SpaceX has also battled with Amazon at the FCC over the companies’ dueling plans for satellite broadband.

Charter and Frontier face opposition, too

SpaceX is not the only big company facing opposition to its FCC funding. Lobby groups for small ISPs last week challenged funding tentatively awarded to Charter and Frontier. The reverse auction format resulted in funding awards that were lower than expected and won’t cover the actual deployment costs, the groups said. They claimed that Charter and Frontier may prefer to pay penalties to the FCC years down the road instead of actually finishing the required build-outs.

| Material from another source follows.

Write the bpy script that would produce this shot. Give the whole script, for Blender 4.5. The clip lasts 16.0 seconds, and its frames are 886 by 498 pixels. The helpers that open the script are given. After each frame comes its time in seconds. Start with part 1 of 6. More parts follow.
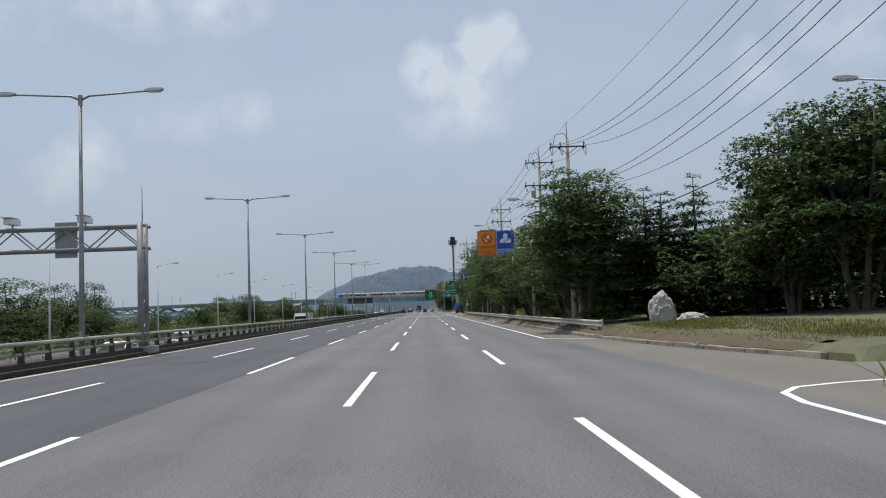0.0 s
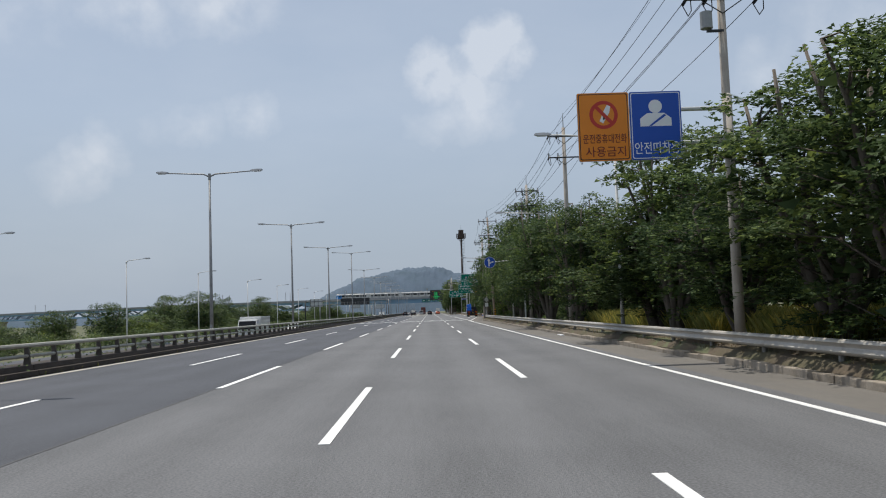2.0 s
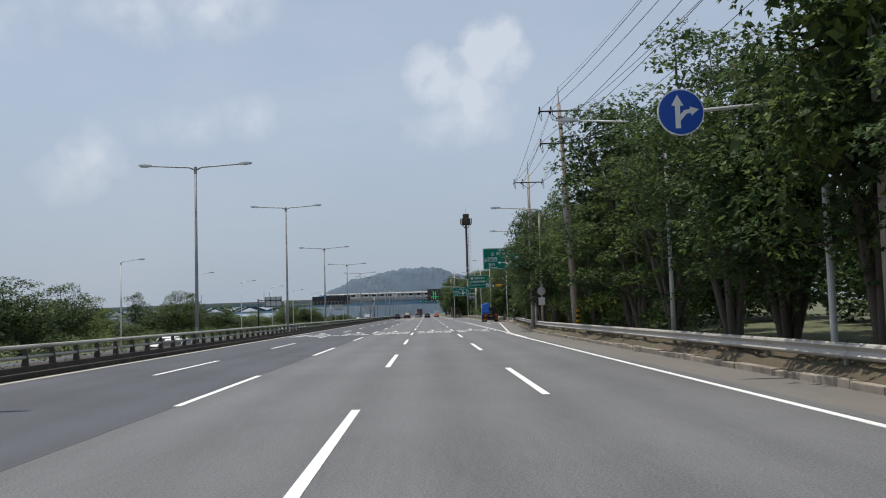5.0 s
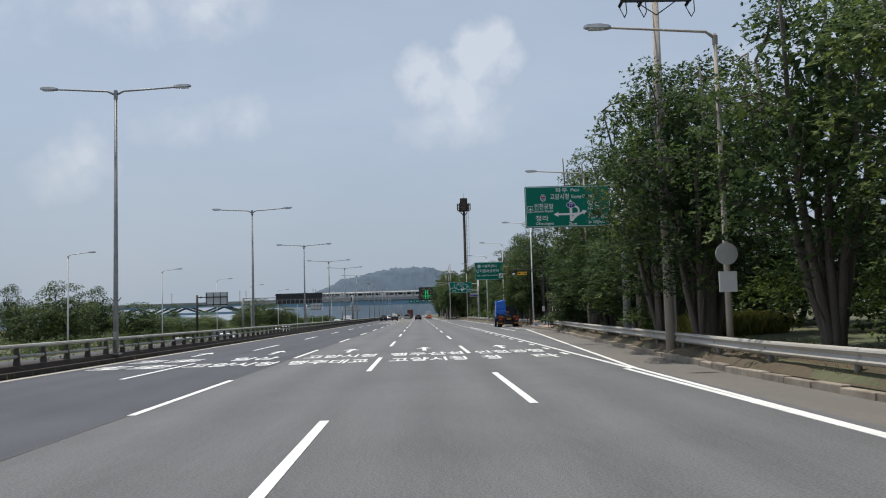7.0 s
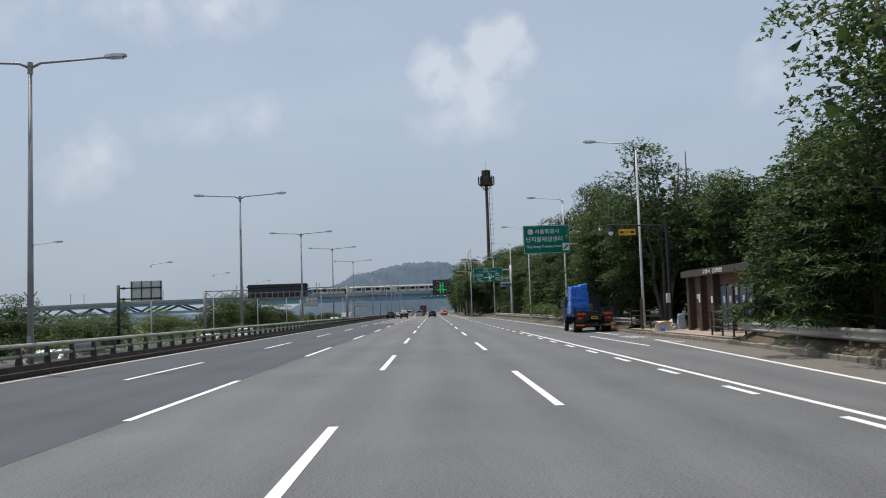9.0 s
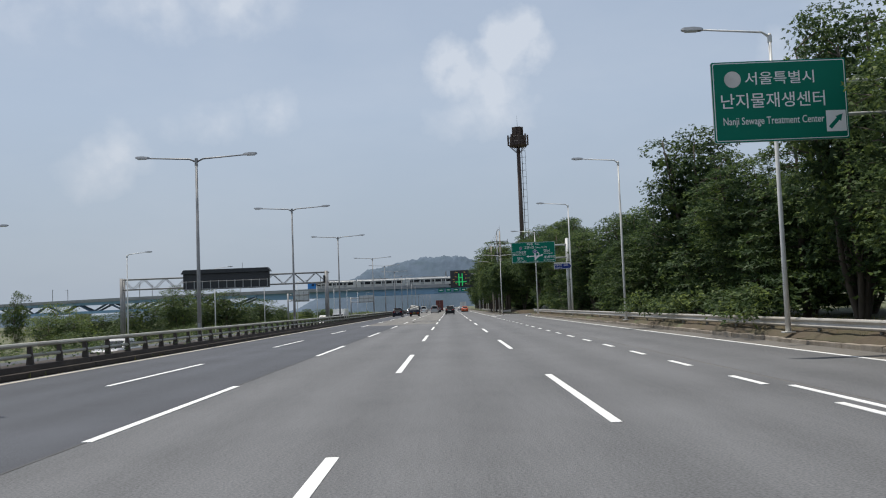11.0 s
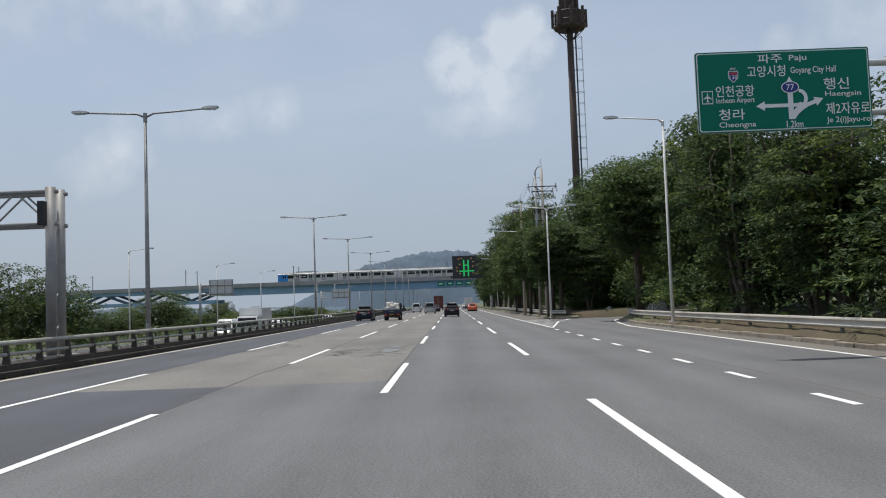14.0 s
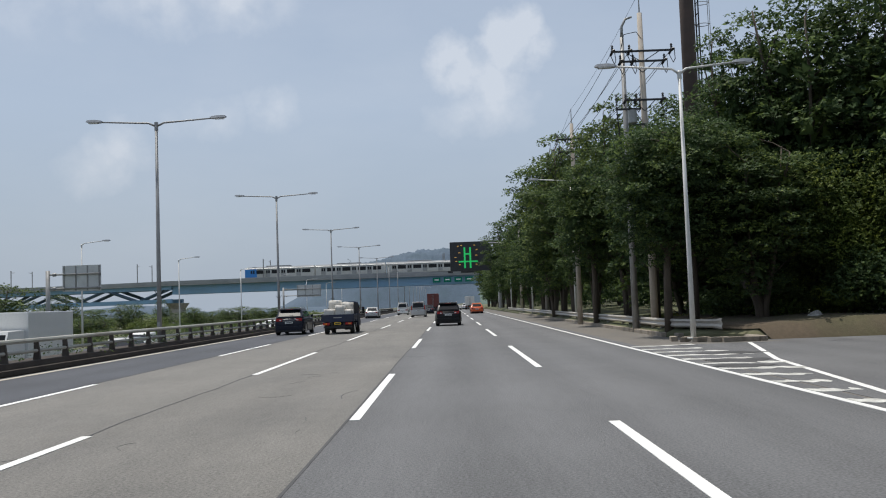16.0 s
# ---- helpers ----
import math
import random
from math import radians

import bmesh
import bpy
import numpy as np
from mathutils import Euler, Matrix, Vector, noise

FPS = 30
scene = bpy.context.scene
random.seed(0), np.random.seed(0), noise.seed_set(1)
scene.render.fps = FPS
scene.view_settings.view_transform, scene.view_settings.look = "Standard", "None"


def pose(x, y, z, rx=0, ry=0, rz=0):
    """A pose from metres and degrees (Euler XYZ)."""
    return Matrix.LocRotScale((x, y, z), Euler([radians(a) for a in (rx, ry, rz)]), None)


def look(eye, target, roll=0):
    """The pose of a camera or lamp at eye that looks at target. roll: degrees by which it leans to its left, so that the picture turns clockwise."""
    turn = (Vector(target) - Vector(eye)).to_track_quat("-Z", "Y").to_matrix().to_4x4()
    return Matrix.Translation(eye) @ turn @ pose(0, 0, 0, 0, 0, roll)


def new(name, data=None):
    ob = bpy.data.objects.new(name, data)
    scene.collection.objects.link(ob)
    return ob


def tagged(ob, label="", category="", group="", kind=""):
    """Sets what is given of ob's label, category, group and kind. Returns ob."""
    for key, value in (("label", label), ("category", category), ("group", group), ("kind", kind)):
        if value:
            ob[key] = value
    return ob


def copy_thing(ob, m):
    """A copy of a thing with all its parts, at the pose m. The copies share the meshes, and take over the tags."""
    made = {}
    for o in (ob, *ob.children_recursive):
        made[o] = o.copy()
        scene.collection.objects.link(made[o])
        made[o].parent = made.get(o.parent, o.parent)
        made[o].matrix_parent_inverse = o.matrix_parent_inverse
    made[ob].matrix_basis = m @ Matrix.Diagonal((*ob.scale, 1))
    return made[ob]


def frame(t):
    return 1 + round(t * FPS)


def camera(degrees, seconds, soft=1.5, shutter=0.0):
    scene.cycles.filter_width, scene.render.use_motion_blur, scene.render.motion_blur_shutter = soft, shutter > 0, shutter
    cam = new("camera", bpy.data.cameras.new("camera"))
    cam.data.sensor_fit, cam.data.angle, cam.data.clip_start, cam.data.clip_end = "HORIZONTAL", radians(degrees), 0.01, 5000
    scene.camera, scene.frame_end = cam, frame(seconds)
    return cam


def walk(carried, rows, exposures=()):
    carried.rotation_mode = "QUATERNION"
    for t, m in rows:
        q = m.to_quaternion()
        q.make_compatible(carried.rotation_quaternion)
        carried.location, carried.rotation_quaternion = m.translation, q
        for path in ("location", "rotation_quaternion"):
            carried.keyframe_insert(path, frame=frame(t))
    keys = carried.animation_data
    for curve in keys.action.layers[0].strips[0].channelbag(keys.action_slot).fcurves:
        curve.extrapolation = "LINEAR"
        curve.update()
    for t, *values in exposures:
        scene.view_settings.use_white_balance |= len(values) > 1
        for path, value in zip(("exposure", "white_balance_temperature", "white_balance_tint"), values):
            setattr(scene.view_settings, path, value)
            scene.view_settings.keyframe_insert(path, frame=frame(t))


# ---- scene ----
cam = camera(53.9, 16.0, soft=1.1)
PATH = [
    (0.0, 1.39, 0.00, 93.89, 2.04, -1.17),
    (0.5, 1.36, 11.00, 93.97, 2.09, -1.00),
    (1.0, 1.42, 21.81, 93.83, 2.25, -0.84),
    (1.5, 1.31, 32.90, 93.95, 2.16, -0.95),
    (2.0, 1.37, 44.01, 94.04, 1.92, -0.86),
    (2.5, 1.31, 54.90, 94.02, 1.79, -0.87),
    (3.0, 1.22, 65.65, 94.23, 1.64, -0.83),
    (3.5, 1.18, 76.43, 94.20, 1.65, -0.88),
    (6.0, 1.39, 128.97, 94.19, 1.81, -1.22),
    (6.5, 1.46, 139.34, 94.23, 1.74, -1.41),
    (7.0, 1.51, 149.46, 94.25, 1.62, -1.58),
    (7.5, 1.53, 159.55, 94.15, 1.64, -1.58),
    (8.0, 1.54, 169.77, 94.16, 1.78, -1.76),
    (8.5, 1.50, 180.14, 94.00, 1.95, -0.85),
    (9.0, 1.48, 190.59, 94.02, 1.98, -0.66),
    (9.5, 1.51, 201.18, 94.03, 1.92, -0.38),
    (10.0, 1.40, 211.92, 93.98, 2.13, -0.08),
    (12.5, 1.35, 266.11, 93.56, 1.98, 0.94),
    (13.0, 1.38, 277.05, 93.55, 2.08, 0.87),
    (13.5, 1.35, 288.10, 93.48, 2.20, 0.74),
    (14.0, 1.33, 299.13, 93.60, 2.09, 0.60),
    (14.5, 1.32, 310.01, 93.62, 1.98, 0.58),
    (15.0, 1.39, 320.73, 93.58, 1.89, 0.58),
    (15.5, 1.40, 331.85, 93.52, 2.05, 0.47),
    (16.0, 1.42, 342.95, 93.57, 2.11, 0.47),
]
walk(cam, [(t, pose(x, y, 1.616, p, r, w)) for t, x, y, p, r, w in PATH], exposures=((0.0, 0.3), (16.0, 0.3)))

# ---- sky, sun ----
SUN_DIR = Vector((-0.20, 0.20, 1.0)).normalized()
world = bpy.data.worlds.new("sky")
scene.world = world
world.use_nodes = True
wn, wl = world.node_tree.nodes, world.node_tree.links
wn.clear()
coord = wn.new("ShaderNodeTexCoord")
sky = wn.new("ShaderNodeTexSky")
sky.sky_type = "NISHITA"
sky.sun_disc = False
sky.sun_elevation = math.asin(SUN_DIR.z)
sky.sun_rotation = math.atan2(SUN_DIR.x, SUN_DIR.y)
sky.air_density, sky.dust_density, sky.ozone_density = 1.0, 3.0, 2.5


def wmath(op, a, b=None, clamp=False):
    n = wn.new("ShaderNodeMath")
    n.operation, n.use_clamp = op, clamp
    for i, s in enumerate((a, b)):
        if s is None:
            continue
        if isinstance(s, (int, float)):
            n.inputs[i].default_value = s
        else:
            wl.new(s, n.inputs[i])
    return n.outputs[0]


def wnoise(scale, detail, rough, stretch=(1, 1, 1)):
    m = wn.new("ShaderNodeMapping")
    m.inputs["Scale"].default_value = stretch
    wl.new(coord.outputs["Generated"], m.inputs["Vector"])
    n = wn.new("ShaderNodeTexNoise")
    n.inputs["Scale"].default_value, n.inputs["Detail"].default_value, n.inputs["Roughness"].default_value = scale, detail, rough
    wl.new(m.outputs[0], n.inputs["Vector"])
    return n.outputs[0]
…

Charter and Frontier “appear to have utilized a strategy that calls into question a true desire to build out gigabit broadband,” the small-ISP groups said. The big ISPs “have bid and won areas, possibly with the intent to protect territory and hold competition at bay, perhaps viewing the payment of default penalties several years from now as a fair price to pay for warding off competition and keeping other providers from gaining access to funding to serve areas in need. Frontier poses the added concern of being in Chapter 11 bankruptcy, bringing into question its financial viability to deliver on its commitments.”

Charter is set to receive $1.22 billion over 10 years from the RDOF to bring service to 1.06 million homes and businesses in 24 states. The ISP has said it will put up most of the deployment money itself. “Charter expects to invest approximately $5 billion to support its buildout initiative—offset by $1.2 billion in support won from the RDOF auction—expanding Charter’s network to lower-density, mostly rural communities that do not have access to broadband service of at least 25/3Mbps,” Charter said.

Frontier is due to receive $370.9 million to deploy broadband to 127,188 locations in eight states even though it missed previous broadband-deployment deadlines. With the FCC having yet to make a final decision on each ISP’s funding, Sen. Shelley Moore Capito (R-W.Va.) urged the commission to reject Frontier’s funding in West Virginia.

The RDOF is paid for by Americans through fees imposed on phone bills. FCC Acting Chairwoman Jessica Rosenworcel objected to the auction going forward when Republican Ajit Pai was chairman, saying the FCC should have waited until it can collect more accurate broadband-mapping data. Rosenworcel hasn’t said whether she will make any major changes to the funding awards yet.

Disclosure: The Advance/Newhouse Partnership, which owns 13 percent of Charter, is part of Advance Publications. Advance Publications owns Condé Nast, which owns Ars Technica.